═══ Supplied data ═══

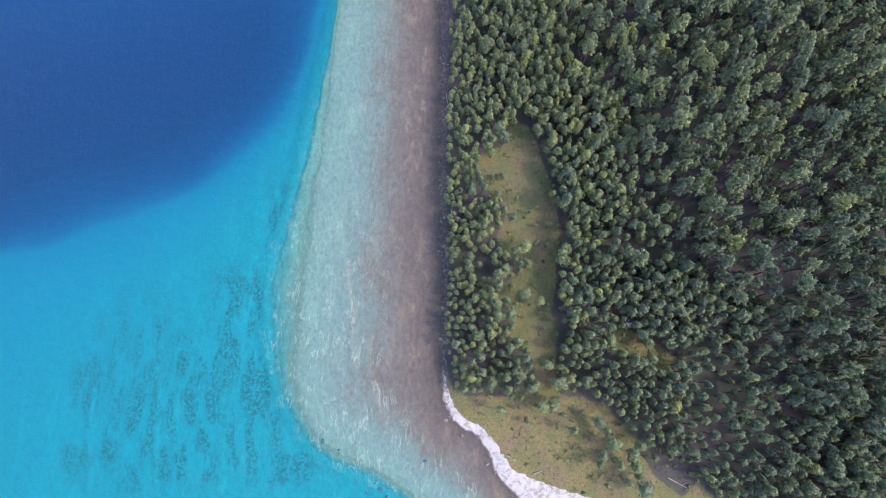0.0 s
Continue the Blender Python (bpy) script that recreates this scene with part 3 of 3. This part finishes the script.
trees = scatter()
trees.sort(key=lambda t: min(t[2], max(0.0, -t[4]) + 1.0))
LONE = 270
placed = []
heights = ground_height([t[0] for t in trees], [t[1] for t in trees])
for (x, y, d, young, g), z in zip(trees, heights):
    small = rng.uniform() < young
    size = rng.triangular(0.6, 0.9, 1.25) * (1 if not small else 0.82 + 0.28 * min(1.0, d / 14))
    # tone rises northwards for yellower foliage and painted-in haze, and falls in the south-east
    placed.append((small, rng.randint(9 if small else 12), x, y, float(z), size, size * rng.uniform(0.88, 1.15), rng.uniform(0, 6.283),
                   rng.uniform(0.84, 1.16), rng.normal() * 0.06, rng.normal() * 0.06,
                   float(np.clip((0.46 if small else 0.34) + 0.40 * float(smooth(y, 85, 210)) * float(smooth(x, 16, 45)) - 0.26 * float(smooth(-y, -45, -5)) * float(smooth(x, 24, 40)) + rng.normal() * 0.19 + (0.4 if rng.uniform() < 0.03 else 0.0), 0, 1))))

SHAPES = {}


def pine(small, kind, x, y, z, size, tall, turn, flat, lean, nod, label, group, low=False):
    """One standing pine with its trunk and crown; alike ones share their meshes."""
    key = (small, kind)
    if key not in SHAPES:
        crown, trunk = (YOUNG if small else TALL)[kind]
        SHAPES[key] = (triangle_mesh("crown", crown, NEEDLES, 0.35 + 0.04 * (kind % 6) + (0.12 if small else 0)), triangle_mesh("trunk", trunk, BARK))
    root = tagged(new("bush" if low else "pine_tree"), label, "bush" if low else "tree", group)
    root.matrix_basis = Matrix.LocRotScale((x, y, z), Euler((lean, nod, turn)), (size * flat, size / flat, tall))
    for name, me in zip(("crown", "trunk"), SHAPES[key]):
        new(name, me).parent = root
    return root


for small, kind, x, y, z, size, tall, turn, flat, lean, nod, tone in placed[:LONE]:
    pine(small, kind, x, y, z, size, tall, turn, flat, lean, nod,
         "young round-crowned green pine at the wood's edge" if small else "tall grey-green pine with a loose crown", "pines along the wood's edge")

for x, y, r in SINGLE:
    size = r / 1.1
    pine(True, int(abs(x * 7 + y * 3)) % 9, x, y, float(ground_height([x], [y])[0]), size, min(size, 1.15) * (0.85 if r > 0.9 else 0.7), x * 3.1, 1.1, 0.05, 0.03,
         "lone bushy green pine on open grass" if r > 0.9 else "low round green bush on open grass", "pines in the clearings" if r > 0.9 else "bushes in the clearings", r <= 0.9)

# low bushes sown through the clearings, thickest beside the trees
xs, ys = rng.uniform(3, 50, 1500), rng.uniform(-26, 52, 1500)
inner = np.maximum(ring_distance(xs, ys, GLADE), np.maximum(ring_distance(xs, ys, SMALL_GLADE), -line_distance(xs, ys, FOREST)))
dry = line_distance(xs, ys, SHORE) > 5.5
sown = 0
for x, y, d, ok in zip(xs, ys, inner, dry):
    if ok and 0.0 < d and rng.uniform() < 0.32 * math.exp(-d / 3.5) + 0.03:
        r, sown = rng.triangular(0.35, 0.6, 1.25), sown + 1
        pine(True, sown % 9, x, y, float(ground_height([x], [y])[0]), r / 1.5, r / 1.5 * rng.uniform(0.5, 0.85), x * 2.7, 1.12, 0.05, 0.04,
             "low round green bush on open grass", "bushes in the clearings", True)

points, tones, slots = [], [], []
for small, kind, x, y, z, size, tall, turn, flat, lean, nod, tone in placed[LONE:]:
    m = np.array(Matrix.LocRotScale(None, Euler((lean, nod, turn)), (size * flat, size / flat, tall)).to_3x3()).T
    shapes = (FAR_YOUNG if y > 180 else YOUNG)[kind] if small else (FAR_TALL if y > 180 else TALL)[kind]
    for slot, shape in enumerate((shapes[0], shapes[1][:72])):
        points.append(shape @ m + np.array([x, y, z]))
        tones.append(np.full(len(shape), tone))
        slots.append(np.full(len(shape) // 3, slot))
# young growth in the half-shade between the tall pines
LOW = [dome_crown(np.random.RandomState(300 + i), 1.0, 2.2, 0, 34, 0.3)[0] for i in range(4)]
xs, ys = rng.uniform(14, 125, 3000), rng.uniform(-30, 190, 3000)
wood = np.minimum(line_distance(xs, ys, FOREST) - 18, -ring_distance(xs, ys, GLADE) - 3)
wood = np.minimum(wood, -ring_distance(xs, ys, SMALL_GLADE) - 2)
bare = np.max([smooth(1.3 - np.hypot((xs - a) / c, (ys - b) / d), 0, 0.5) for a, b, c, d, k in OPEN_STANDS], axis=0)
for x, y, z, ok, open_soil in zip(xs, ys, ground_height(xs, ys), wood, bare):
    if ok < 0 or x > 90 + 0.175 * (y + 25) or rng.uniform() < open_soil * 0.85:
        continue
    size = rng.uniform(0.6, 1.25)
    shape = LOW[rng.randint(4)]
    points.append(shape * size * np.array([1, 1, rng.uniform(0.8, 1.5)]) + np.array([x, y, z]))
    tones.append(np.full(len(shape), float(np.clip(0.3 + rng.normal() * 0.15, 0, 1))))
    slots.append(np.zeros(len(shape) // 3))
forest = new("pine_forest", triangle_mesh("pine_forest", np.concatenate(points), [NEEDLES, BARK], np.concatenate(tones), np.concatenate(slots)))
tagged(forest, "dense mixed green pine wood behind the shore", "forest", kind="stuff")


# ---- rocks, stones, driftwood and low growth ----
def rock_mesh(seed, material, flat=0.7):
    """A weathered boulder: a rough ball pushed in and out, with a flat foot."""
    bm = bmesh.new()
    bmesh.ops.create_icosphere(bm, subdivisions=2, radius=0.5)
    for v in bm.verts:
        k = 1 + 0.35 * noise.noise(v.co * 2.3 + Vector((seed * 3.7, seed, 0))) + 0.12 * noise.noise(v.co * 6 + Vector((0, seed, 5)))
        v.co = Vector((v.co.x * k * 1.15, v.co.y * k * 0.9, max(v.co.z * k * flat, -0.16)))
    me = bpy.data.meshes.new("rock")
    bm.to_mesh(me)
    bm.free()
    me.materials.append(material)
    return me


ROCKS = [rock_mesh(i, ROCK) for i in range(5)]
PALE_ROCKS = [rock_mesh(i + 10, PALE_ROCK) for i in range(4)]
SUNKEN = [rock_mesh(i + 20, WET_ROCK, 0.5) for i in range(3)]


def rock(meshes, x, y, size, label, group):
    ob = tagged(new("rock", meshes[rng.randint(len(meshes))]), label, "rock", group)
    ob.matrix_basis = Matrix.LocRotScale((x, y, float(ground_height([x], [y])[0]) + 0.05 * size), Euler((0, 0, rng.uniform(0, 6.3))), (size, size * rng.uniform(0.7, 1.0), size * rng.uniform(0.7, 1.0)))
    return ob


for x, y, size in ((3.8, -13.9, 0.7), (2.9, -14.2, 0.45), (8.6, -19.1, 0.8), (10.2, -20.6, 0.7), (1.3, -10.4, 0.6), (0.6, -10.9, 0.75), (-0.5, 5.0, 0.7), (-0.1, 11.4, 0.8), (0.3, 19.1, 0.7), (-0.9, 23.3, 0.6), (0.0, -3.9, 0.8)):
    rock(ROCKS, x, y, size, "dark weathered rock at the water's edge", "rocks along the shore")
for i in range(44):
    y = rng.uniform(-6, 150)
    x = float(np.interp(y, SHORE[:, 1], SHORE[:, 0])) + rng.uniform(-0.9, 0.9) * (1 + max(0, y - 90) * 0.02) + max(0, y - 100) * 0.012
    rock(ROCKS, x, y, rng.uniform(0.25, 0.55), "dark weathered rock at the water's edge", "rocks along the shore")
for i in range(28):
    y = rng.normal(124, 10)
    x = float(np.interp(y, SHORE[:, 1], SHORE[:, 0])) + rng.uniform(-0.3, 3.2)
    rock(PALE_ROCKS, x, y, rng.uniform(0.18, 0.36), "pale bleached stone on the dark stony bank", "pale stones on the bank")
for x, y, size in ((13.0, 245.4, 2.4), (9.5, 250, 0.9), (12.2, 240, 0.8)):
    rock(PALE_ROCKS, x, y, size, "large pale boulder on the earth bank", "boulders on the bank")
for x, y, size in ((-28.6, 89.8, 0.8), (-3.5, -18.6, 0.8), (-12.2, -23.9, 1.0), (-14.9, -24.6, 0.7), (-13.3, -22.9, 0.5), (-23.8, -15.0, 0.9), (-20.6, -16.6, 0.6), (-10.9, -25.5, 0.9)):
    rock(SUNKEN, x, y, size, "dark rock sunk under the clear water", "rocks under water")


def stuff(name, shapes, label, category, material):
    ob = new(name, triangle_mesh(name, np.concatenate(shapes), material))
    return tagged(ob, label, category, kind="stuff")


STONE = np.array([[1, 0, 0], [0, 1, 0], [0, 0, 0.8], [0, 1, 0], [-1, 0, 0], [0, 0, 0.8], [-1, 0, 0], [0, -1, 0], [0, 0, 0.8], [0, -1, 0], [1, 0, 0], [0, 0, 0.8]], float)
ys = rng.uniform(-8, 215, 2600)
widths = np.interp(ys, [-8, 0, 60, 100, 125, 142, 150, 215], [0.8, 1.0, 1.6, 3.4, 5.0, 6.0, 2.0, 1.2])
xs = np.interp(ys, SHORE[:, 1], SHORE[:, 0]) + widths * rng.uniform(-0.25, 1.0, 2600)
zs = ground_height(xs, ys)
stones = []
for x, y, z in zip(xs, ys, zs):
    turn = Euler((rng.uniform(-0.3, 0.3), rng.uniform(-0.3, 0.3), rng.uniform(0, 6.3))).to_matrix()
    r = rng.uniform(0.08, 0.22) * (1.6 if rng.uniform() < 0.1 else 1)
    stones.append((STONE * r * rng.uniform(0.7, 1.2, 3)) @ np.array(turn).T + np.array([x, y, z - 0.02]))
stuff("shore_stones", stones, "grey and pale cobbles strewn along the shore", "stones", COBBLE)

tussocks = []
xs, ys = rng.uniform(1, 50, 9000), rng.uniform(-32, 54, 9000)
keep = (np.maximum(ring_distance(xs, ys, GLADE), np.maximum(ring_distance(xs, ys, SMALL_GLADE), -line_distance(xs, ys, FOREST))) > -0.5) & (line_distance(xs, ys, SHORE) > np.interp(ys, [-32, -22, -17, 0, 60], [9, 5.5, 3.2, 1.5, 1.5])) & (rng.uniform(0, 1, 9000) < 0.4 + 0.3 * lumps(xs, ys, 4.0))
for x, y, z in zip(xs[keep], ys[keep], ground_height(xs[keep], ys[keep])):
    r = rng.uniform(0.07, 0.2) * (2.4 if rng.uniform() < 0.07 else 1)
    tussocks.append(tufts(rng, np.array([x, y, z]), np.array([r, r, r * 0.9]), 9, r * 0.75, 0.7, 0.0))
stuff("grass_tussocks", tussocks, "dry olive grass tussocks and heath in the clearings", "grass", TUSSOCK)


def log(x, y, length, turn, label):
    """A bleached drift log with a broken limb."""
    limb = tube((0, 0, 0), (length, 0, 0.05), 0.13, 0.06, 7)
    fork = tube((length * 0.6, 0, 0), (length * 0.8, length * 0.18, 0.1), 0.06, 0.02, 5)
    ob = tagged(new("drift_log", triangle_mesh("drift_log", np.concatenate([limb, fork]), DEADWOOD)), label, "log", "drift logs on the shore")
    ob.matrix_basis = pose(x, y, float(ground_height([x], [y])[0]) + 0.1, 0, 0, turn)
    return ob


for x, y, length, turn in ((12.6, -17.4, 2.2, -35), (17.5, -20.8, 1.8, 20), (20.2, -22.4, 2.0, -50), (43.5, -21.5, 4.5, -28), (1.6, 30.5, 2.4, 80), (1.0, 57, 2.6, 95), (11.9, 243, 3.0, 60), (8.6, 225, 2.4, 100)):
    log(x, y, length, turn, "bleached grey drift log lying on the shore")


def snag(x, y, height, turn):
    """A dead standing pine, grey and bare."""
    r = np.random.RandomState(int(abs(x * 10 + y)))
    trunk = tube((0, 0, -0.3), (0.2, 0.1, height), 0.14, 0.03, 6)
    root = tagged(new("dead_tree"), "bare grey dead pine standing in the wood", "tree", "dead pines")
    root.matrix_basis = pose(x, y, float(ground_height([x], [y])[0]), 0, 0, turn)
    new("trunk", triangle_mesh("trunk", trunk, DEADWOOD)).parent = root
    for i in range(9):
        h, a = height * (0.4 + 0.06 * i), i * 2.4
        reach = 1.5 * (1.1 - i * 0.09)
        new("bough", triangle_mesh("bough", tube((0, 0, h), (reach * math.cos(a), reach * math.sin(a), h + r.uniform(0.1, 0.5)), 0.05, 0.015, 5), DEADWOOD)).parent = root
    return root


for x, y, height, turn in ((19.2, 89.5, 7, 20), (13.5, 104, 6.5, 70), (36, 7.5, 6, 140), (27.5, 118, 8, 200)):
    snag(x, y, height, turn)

═══

● Prompt: List every line above containing the word "with".

● Answer to the exercise:
Continue the Blender Python (bpy) script that recreates this scene with part 3 of 3. This part finishes the script.
    """One standing pine with its trunk and crown; alike ones share their meshes."""
         "young round-crowned green pine at the wood's edge" if small else "tall grey-green pine with a loose crown", "pines along the wood's edge")
    """A weathered boulder: a rough ball pushed in and out, with a flat foot."""
    """A bleached drift log with a broken limb."""